Era stato premiato anche dalla presidente del Consiglio, Giorgia Meloni, che oggi scrive: «Un atto vile, codardo, inaccettabile. Grazie per tutto ciò che hai fatto, Bruno». Anche il presidente del Senato, Ignazio La Russa, ha voluto esprimere la sua vicinanza: «Atto barbaro e incivile. Mi auguro si faccia piena luce». Ma è l’Italia intera che si stringe attorno al dolore di un uomo e alla memoria di un cane, anche se ora ciò che resta è solo un vuoto immenso, e che non si può colmare.

Bruno era stato addestrato in Svizzera, veniva dal Belgio. Non era nato eroe: lo era diventato, giorno dopo giorno, annusando la paura e trasformandola in salvezza. Con pazienza, dedizione, coraggio. Ora, proprio lui, che combatteva l’abisso, è stato inghiottito da quell’abisso. Per mano di chi? Di qualcuno infastidito dalle attività del centro? Da chi vede nei cani solo degli esseri fastidiosi, o magari strumenti da  usare nei combattimenti clandestini? L’ipotesi fa male, ma è reale. Come reale è l'invidia che a volte si scatena contro chi fa il bene.

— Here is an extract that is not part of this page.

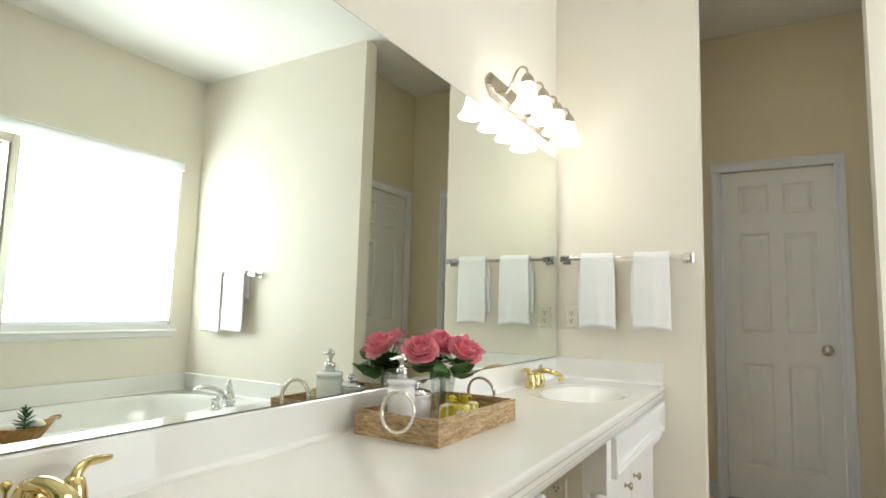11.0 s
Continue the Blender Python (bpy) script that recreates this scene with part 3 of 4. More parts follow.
def faucet(m):
    f = empty("basin_faucet", m, "polished brass two-handle basin faucet standing on the worktop", "faucet", "basin faucets")
    bm = bmesh.new()
    rings = []
    for k, (s, z) in enumerate(((1.0, 0.0), (1.0, 0.006), (0.95, 0.010), (0.80, 0.011))):
        rings.append([Vector((math.copysign(abs(math.cos(a)) ** 0.6, math.cos(a)) * (0.083 - 0.026 * (1 - s)), math.copysign(abs(math.sin(a)) ** 0.8, math.sin(a)) * 0.028 * s, z)) for a in [2 * math.pi * i / 32 for i in range(32)]])
    loft(bm, rings, cap0=True, cap1=True)
    part("base", bm, M_BRASS, f, smooth=True)
    # body: a broad hump that narrows forwards into the spout
    bm = bmesh.new()
    secs = [(-0.014, 0.012, 0.026, 0.006), (-0.012, 0.040, 0.022, 0.012), (-0.002, 0.062, 0.019, 0.014), (0.024, 0.076, 0.0165, 0.013), (0.060, 0.077, 0.0155, 0.011), (0.094, 0.070, 0.015, 0.0115), (0.116, 0.058, 0.0145, 0.012), (0.122, 0.050, 0.0125, 0.012)]
    line = spline([(0, a, b) for a, b, c, d in secs], 4)
    rad = np.interp(np.linspace(0, 1, len(line)), np.linspace(0, 1, len(secs)), [c for _, _, c, _ in secs])
    rad2 = np.interp(np.linspace(0, 1, len(line)), np.linspace(0, 1, len(secs)), [d for _, _, _, d in secs])
    rings = []
    for i, c in enumerate(line):
        d = (line[min(i + 1, len(line) - 1)] - line[max(i - 1, 0)]).normalized()
        up = Vector((1, 0, 0)).cross(d).normalized()
        rings.append([c + Vector((1, 0, 0)) * math.cos(t) * rad[i] + up * math.sin(t) * rad2[i] for t in [2 * math.pi * k / 16 for k in range(16)]])
    loft(bm, rings, cap0=True, cap1=True)
    # cheeks that carry the hump down to the base
    loft(bm, [[Vector((math.copysign(abs(math.cos(t)) ** 0.6, math.cos(t)) * a, 0.004 + math.copysign(abs(math.sin(t)) ** 0.6, math.sin(t)) * b, z)) for t in [2 * math.pi * k / 20 for k in range(20)]] for a, b, z in ((0.042, 0.026, 0.008), (0.036, 0.025, 0.022), (0.029, 0.024, 0.042), (0.0225, 0.023, 0.060), (0.017, 0.020, 0.072), (0.010, 0.012, 0.080))], cap0=True, cap1=True)
    part("spout", bm, M_BRASS, f, smooth=True)
    part("aerator", lathe(bmesh.new(), [(0.011, -0.012), (0.012, 0), (0.012, 0.006)], pose(0, 0.120, 0.044), 14), M_BRASS, f, smooth=True)
    for s in (-1, 1):
        bm = bmesh.new()
        lathe(bm, [(0.026, 0.008), (0.024, 0.020), (0.0215, 0.030), (0.0225, 0.033), (0.021, 0.036), (0.019, 0.052), (0.015, 0.066), (0.006, 0.074)], pose(s * 0.058, 0, 0), 18)
        tube(bm, [(s * 0.058, 0, 0.056), (s * 0.064, -0.002, 0.075), (s * 0.082, -0.008, 0.085), (s * 0.105, -0.014, 0.084), (s * 0.124, -0.018, 0.083)], [0.0145, 0.012, 0.009, 0.0085, 0.005], 12, 5, 0.75)
        h = part("handle", bm, M_BRASS, f, smooth=True)
        if s > 0:
            part("hot_mark", lathe(bmesh.new(), [(0.004, 0), (0.003, 0.0015)], pose(s * 0.062, 0.0185, 0.050, -90), 10), M_RED, h, "small red dot")
    bm = bmesh.new()
    lathe(bm, [(0.0028, 0), (0.0028, 0.056), (0.0065, 0.061), (0.0085, 0.067), (0.006, 0.072)], pose(0.020, -0.030, 0.004), 12)
    part("lift_rod", bm, M_BRASS, f, smooth=True)
    return f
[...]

«È una questione di cattiveria e invidia», dice Caressa. E il cuore si stringe. Michela Vittoria Brambilla, promotrice della nuova legge contro il maltrattamento animale entrata in vigore proprio in questi giorni, invoca giustizia: «Un'esca riempita di chiodi gli ha dato una morte orrenda, lunga e dolorosissima, proprio a lui che aveva salvato tante vite. C’è da vergognarsi di appartenere alla razza umana». Parole forti, eppure così vere. Se sarà individuato il responsabile, sarà il primo caso in cui la legge potrà applicarsi. Quattro anni di carcere, sessantamila euro di multa. Ma nulla potrà restituire Bruno a chi lo amava. Nulla. Resta solo una foto, quella che la premier ha postato sui social: lei accanto a Bruno, con la mano che accarezza la sua testa. Resta lo sguardo fiero di un cane che non chiedeva altro che servire, essere utile, aiutare. Resta un uomo, Arcangelo, che si è ritrovato solo, svuotato. E resta un Paese che per un giorno piange, si indigna.

Ma domani? Domani chi difenderà i cani che non hanno medaglie? Chi proteggerà quelli che non finiscono sui giornali ma che amano, ogni giorno, senza condizioni? Chi alzerà la voce per dire che no, non è normale, non è accettabile, non è umano? Bruno è morto per una causa che nessun animale dovrebbe mai pagare: la crudeltà degli uomini. E ora, se davvero vogliamo rendergli onore, facciamolo non con un post, ma con un impegno. Che la sua morte non sia vana. Che la sua assenza pesi come un macigno sulle coscienze. Che chi lo ha ucciso non possa mai più guardarsi allo specchio senza vedere nei propri occhi il riflesso di una bestia. Ma non di un cane. Di un essere umano. Perché Bruno era migliore di tanti uomini. E forse è questo che qualcuno non gli ha mai perdonato.